- **Your objective**
Return only the lines from the top of the data down to the one that holds "tube(pts, 0.0011 if", both included, without any pictures.

- **Data section**
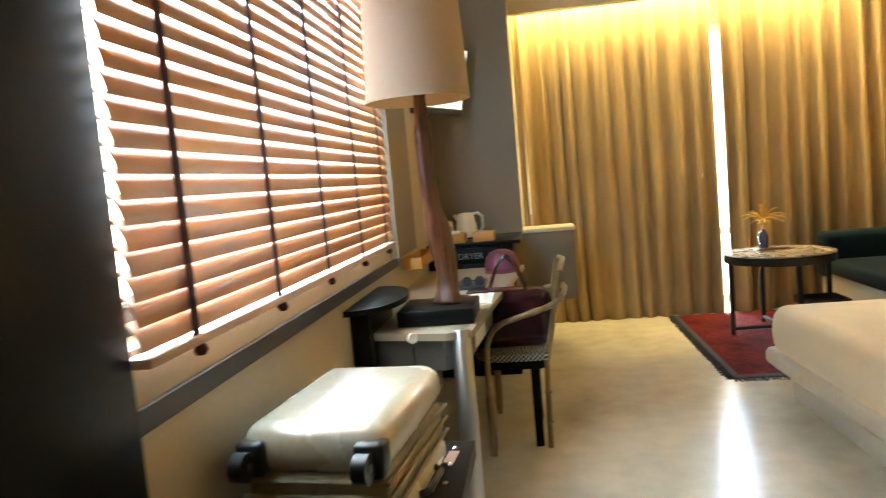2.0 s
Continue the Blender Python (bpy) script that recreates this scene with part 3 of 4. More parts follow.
    hgt = mth(nt, "ADD", hgt, mth(nt, "MULTIPLY", mth(nt, "MULTIPLY", ca.outputs["Fac"], vo.outputs["Distance"]), 1.6))
    bp = node(nt, "ShaderNodeBump", Strength=0.7, Distance=0.004)
    lnk(nt, hgt, bp.inputs["Height"])
    lnk(nt, bp.outputs[0], b.inputs["Normal"])
    me.materials.append(m)
    me.shade_smooth()
    t = thing("artwork", "huge dark brown and gold relief of discs above the bed", "artwork", org)
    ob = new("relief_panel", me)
    ob.parent = t
    ORG[ob] = ORG[t]
    part("backing_board", bx(3.072, 3.098, y0, y1, z0, z1), M_BLACK, t, smooth=False)
    for p in ((4.144, 1.807, 0.038), (3.970, 1.385, 0.010), (3.379, 1.392, 0.018), (5.537, 2.034, 0.012), (4.60, 2.69, 0.014)):
        y, z, r = p
        k = bmesh.new()
        lathe([(0.0, 0.012), (r * 0.35, 0.012), (r * 0.6, 0.016), (r * 0.85, 0.013), (r, 0.004), (r, 0)], (0, 0, 0), 18, k)
        bmesh.ops.transform(k, matrix=Matrix.Translation((3.062, y, z)) @ Euler((0, radians(-90), 0)).to_matrix().to_4x4(), verts=k.verts)
        b_ob = part("button", k, M_SHELL, t, "pale shell button")
        if r > 0.03:
            for s in (-1, 1):
                part("button_hole", tube([(3.044, y + s * 0.012, z + 0.002), (3.0485, y + s * 0.012, z + 0.002)], 0.008, 10), M_RUBBER, b_ob)
    for a, b2, n in (((4.144, 1.79), (3.97, 1.385), 1), ((3.97, 1.385), (3.379, 1.395), 2), ((5.537, 2.034), (4.60, 2.69), 2), ((4.60, 2.69), (3.50, 2.655), 2), ((4.60, 2.69), (6.6, 2.74), 2)):
        for k in range(n):
            o = (k - (n - 1) / 2) * 0.010
            pts = [(3.034 - 0.004 * math.sin(math.pi * s), a[0] + (b2[0] - a[0]) * s, a[1] + (b2[1] - a[1]) * s + o * (0.3 + math.sin(math.pi * s)) - 0.006 * math.sin(math.pi * s)) for s in (i / 8 for i in range(9))]
            part("thread", tube(pts, 0.0011 if a[1] < 2 else 0.0026, 5), M_RED, t, "red cotton thread")


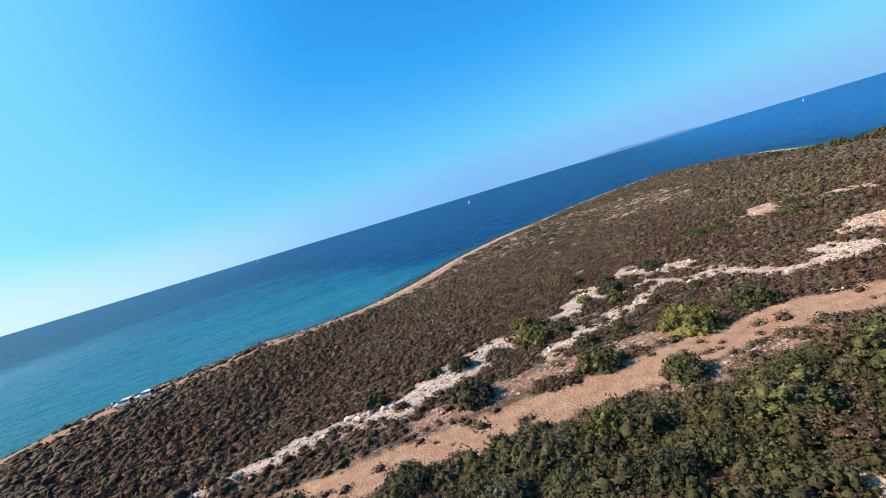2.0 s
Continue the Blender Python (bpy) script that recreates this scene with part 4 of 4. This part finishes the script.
def off_roader(x, y, turn, label):
    """A boxy five-door car, nose along +x, with its tailgate raised."""
    top = new("car")
    z = float(height(np.array([x]), np.array([y]))[0])
    top.matrix_basis = pose(x * UNIT, y * UNIT, z * UNIT, 0, 0, turn) @ Matrix.Scale(0.9, 4)
    part("body", prism([(-2.15, 0.45), (-2.2, 0.95), (2.05, 0.98), (2.2, 0.8), (2.2, 0.42)], 0.9), CARPAINT, top)
    part("bonnet", prism([(0.95, 0.97), (1.05, 1.08), (2.0, 1.02), (2.08, 0.95)], 0.82, 0.05), CARPAINT, top)
    part("cabin", prism([(-2.15, 0.96), (-1.98, 1.68), (-1.7, 1.76), (0.2, 1.74), (1.0, 1.05), (1.05, 0.96)], 0.86, 0.12), CARPAINT, top)
    part("roof_rail", box(-0.8, -0.66, 1.79, 1.9, 0.04, 0.05), TRIM, top)
    part("roof_rail", box(-0.8, 0.66, 1.79, 1.9, 0.04, 0.05), TRIM, top)
    for side in (-1, 1):
        tilt = pose(0, 0, 0, side * 9.5, 0, 0)
        for px, w in ((-1.55, 0.62), (-0.72, 0.82), (0.12, 0.62)):
            part("side_window", box(px, side * 0.815, 1.36, w, 0.03, 0.42, tilt), GLASS, top, "dark tinted window")
    part("windscreen", box(0.63, 0, 1.42, 0.03, 1.34, 0.62, pose(0, 0, 0, 0, -49, 0)), GLASS, top, "dark windscreen")
    # solid black panel painted as the shade inside the open tailgate
    part("load_shade_panel", box(-2.12, 0, 1.2, 0.08, 1.4, 0.8, pose(0, 0, 0, 0, 12, 0)), TRIM, top, "black panel for the shade inside the open load space")
    gate = part("tailgate", box(-2.45, 0, 1.95, 1.0, 1.4, 0.07, pose(0, 0, 0, 0, 24, 0)), CARPAINT, top, "raised tailgate")
    part("rear_window", box(-2.4, 0, 2.02, 0.5, 1.1, 0.03, pose(0, 0, 0, 0, 24, 0)), GLASS, gate, "dark rear window")
    part("front_bumper", box(2.2, 0, 0.55, 0.16, 1.7, 0.26), TRIM, top)
    part("rear_bumper", box(-2.24, 0, 0.55, 0.14, 1.7, 0.26), TRIM, top)
    for side in (-1, 1):
        part("headlight", box(2.14, side * 0.68, 0.84, 0.12, 0.32, 0.16), GLASS, top)
        part("tail_light", box(-2.2, side * 0.78, 1.05, 0.06, 0.14, 0.3), LENS, top, "red tail light")
        part("mirror", box(0.72, side * 0.98, 1.14, 0.12, 0.2, 0.16), TRIM, top)
        for px in (-1.35, 1.4):
            bm = bmesh.new()
            bmesh.ops.create_cone(bm, cap_ends=True, segments=20, radius1=0.36, radius2=0.36, depth=0.24, matrix=pose(px, side * 0.8, 0.35, 90, 0, 0))
            bmesh.ops.bevel(bm, geom=bm.edges[:], offset=0.03, segments=1, affect="EDGES")
            tyre = part("wheel", bm, RUBBER, top, "black tyre")
            bm = bmesh.new()
            bmesh.ops.create_cone(bm, cap_ends=True, segments=16, radius1=0.21, radius2=0.19, depth=0.06, matrix=pose(px, side * 0.92, 0.35, 90, 0, 0))
            part("rim", bm, ALLOY, tyre, "grey alloy rim")
    return tagged(top, label, "car", group="cars parked on the coast path")


off_roader(-16.6, 83.5, 160, "white off-road car with raised tailgate parked on the coast path")
off_roader(-18.75, 83.3, 166, "white off-road car parked nose to tail beside the sea")
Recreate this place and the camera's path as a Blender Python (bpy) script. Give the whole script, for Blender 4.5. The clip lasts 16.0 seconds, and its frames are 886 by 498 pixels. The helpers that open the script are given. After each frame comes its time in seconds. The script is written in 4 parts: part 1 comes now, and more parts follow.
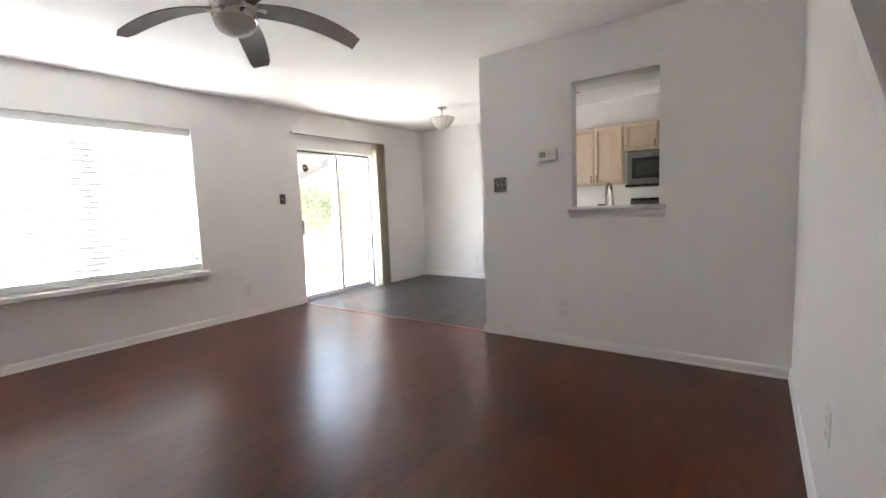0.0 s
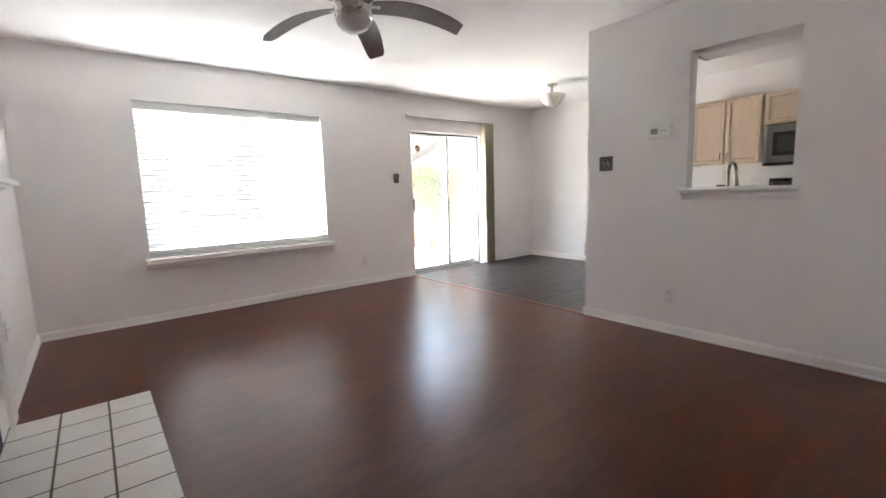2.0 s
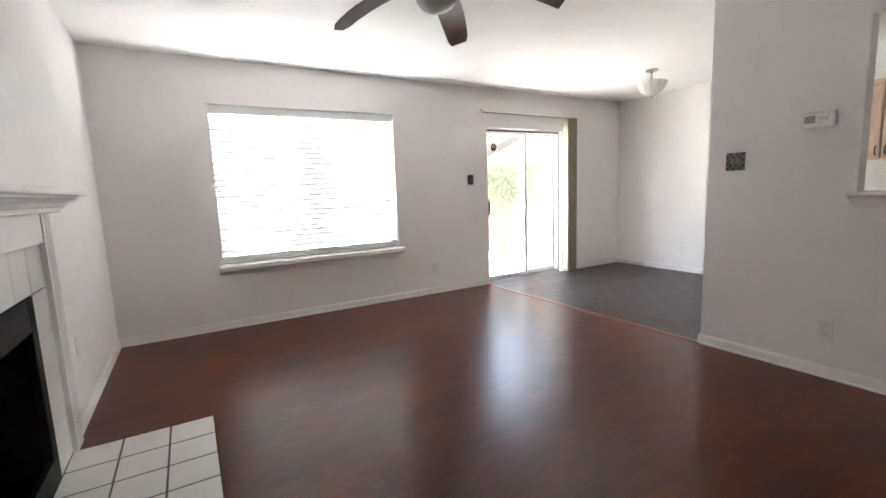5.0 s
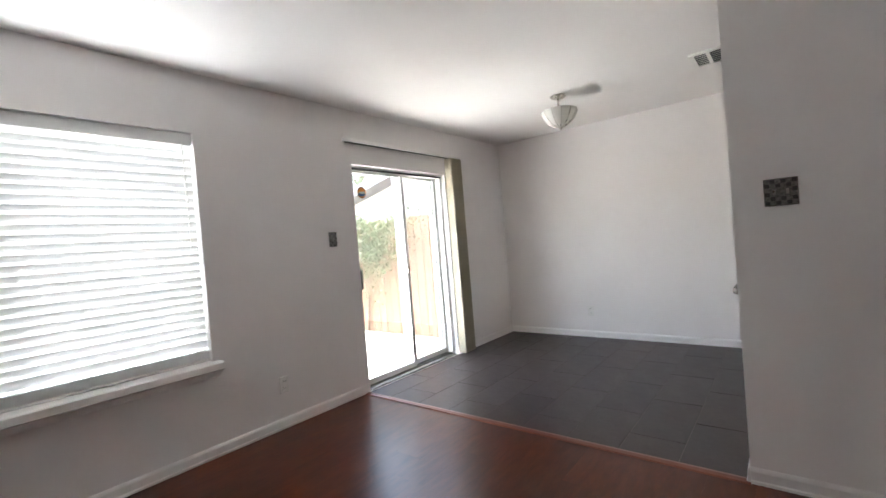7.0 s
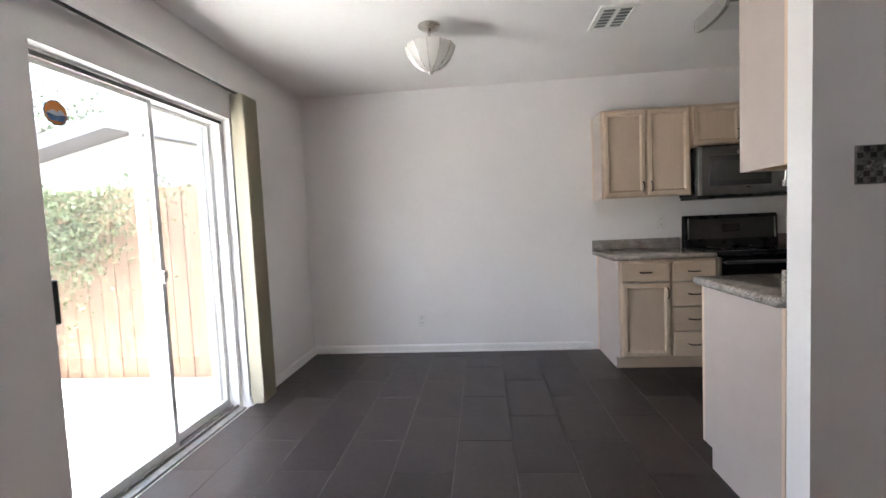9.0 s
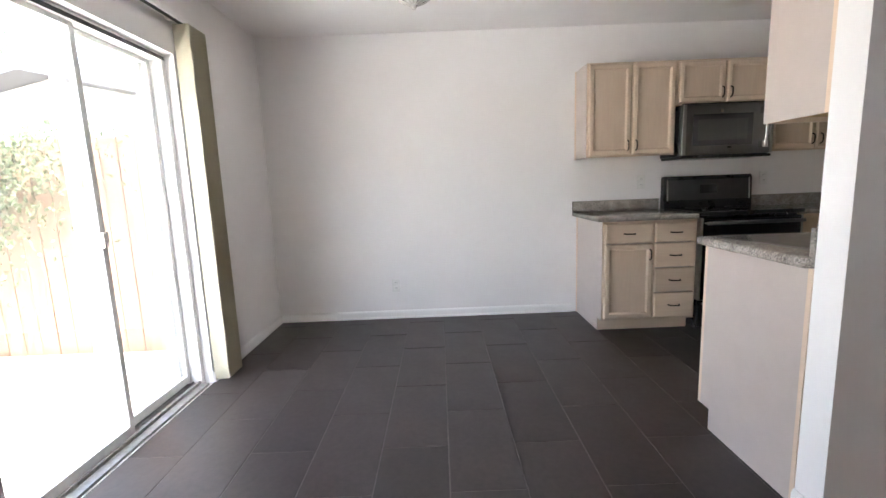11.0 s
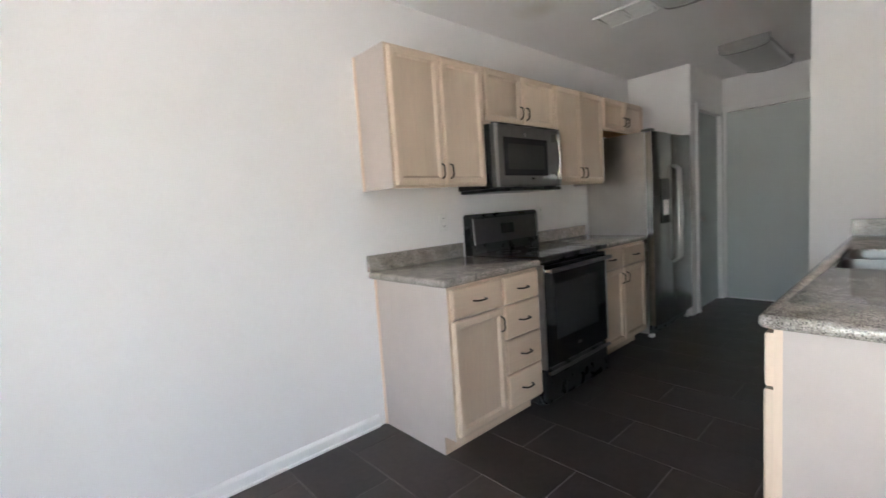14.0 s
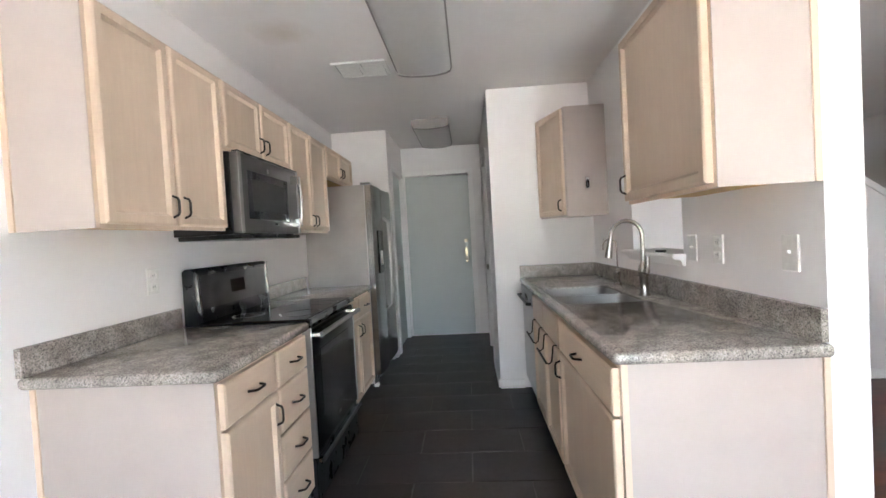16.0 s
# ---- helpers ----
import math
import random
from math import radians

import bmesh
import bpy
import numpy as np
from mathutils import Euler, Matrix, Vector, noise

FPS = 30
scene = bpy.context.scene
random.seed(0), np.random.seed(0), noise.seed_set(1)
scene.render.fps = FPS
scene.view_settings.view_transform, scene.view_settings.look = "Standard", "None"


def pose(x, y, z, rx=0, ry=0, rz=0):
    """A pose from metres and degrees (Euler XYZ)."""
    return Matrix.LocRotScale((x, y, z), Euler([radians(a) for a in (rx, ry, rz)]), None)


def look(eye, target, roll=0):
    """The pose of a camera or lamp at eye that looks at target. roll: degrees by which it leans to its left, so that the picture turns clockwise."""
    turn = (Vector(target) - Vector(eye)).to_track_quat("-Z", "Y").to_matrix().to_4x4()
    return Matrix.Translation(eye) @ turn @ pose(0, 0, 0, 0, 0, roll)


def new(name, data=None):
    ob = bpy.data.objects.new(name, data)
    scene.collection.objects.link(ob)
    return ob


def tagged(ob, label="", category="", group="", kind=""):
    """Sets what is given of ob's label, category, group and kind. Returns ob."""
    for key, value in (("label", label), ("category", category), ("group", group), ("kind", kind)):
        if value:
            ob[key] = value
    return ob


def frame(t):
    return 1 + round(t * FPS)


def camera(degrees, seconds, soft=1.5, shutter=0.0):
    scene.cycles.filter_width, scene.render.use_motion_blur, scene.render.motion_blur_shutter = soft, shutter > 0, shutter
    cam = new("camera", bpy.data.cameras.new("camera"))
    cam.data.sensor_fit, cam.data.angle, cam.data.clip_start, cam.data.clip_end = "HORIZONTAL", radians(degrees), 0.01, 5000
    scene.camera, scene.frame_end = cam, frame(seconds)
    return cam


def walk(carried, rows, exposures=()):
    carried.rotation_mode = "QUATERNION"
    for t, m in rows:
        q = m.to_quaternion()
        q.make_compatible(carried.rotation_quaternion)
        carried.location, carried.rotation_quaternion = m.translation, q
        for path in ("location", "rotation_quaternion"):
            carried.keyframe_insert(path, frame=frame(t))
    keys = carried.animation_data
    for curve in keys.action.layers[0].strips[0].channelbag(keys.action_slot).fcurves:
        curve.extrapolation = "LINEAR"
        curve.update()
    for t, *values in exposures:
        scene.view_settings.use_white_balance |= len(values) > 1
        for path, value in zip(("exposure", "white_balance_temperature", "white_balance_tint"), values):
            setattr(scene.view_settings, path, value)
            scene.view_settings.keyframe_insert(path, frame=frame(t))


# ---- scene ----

- **Output for this task**
2.0 s
Continue the Blender Python (bpy) script that recreates this scene with part 3 of 4. More parts follow.
    hgt = mth(nt, "ADD", hgt, mth(nt, "MULTIPLY", mth(nt, "MULTIPLY", ca.outputs["Fac"], vo.outputs["Distance"]), 1.6))
    bp = node(nt, "ShaderNodeBump", Strength=0.7, Distance=0.004)
    lnk(nt, hgt, bp.inputs["Height"])
    lnk(nt, bp.outputs[0], b.inputs["Normal"])
    me.materials.append(m)
    me.shade_smooth()
    t = thing("artwork", "huge dark brown and gold relief of discs above the bed", "artwork", org)
    ob = new("relief_panel", me)
    ob.parent = t
    ORG[ob] = ORG[t]
    part("backing_board", bx(3.072, 3.098, y0, y1, z0, z1), M_BLACK, t, smooth=False)
    for p in ((4.144, 1.807, 0.038), (3.970, 1.385, 0.010), (3.379, 1.392, 0.018), (5.537, 2.034, 0.012), (4.60, 2.69, 0.014)):
        y, z, r = p
        k = bmesh.new()
        lathe([(0.0, 0.012), (r * 0.35, 0.012), (r * 0.6, 0.016), (r * 0.85, 0.013), (r, 0.004), (r, 0)], (0, 0, 0), 18, k)
        bmesh.ops.transform(k, matrix=Matrix.Translation((3.062, y, z)) @ Euler((0, radians(-90), 0)).to_matrix().to_4x4(), verts=k.verts)
        b_ob = part("button", k, M_SHELL, t, "pale shell button")
        if r > 0.03:
            for s in (-1, 1):
                part("button_hole", tube([(3.044, y + s * 0.012, z + 0.002), (3.0485, y + s * 0.012, z + 0.002)], 0.008, 10), M_RUBBER, b_ob)
    for a, b2, n in (((4.144, 1.79), (3.97, 1.385), 1), ((3.97, 1.385), (3.379, 1.395), 2), ((5.537, 2.034), (4.60, 2.69), 2), ((4.60, 2.69), (3.50, 2.655), 2), ((4.60, 2.69), (6.6, 2.74), 2)):
        for k in range(n):
            o = (k - (n - 1) / 2) * 0.010
            pts = [(3.034 - 0.004 * math.sin(math.pi * s), a[0] + (b2[0] - a[0]) * s, a[1] + (b2[1] - a[1]) * s + o * (0.3 + math.sin(math.pi * s)) - 0.006 * math.sin(math.pi * s)) for s in (i / 8 for i in range(9))]
            part("thread", tube(pts, 0.0011 if a[1] < 2 else 0.0026, 5), M_RED, t, "red cotton thread")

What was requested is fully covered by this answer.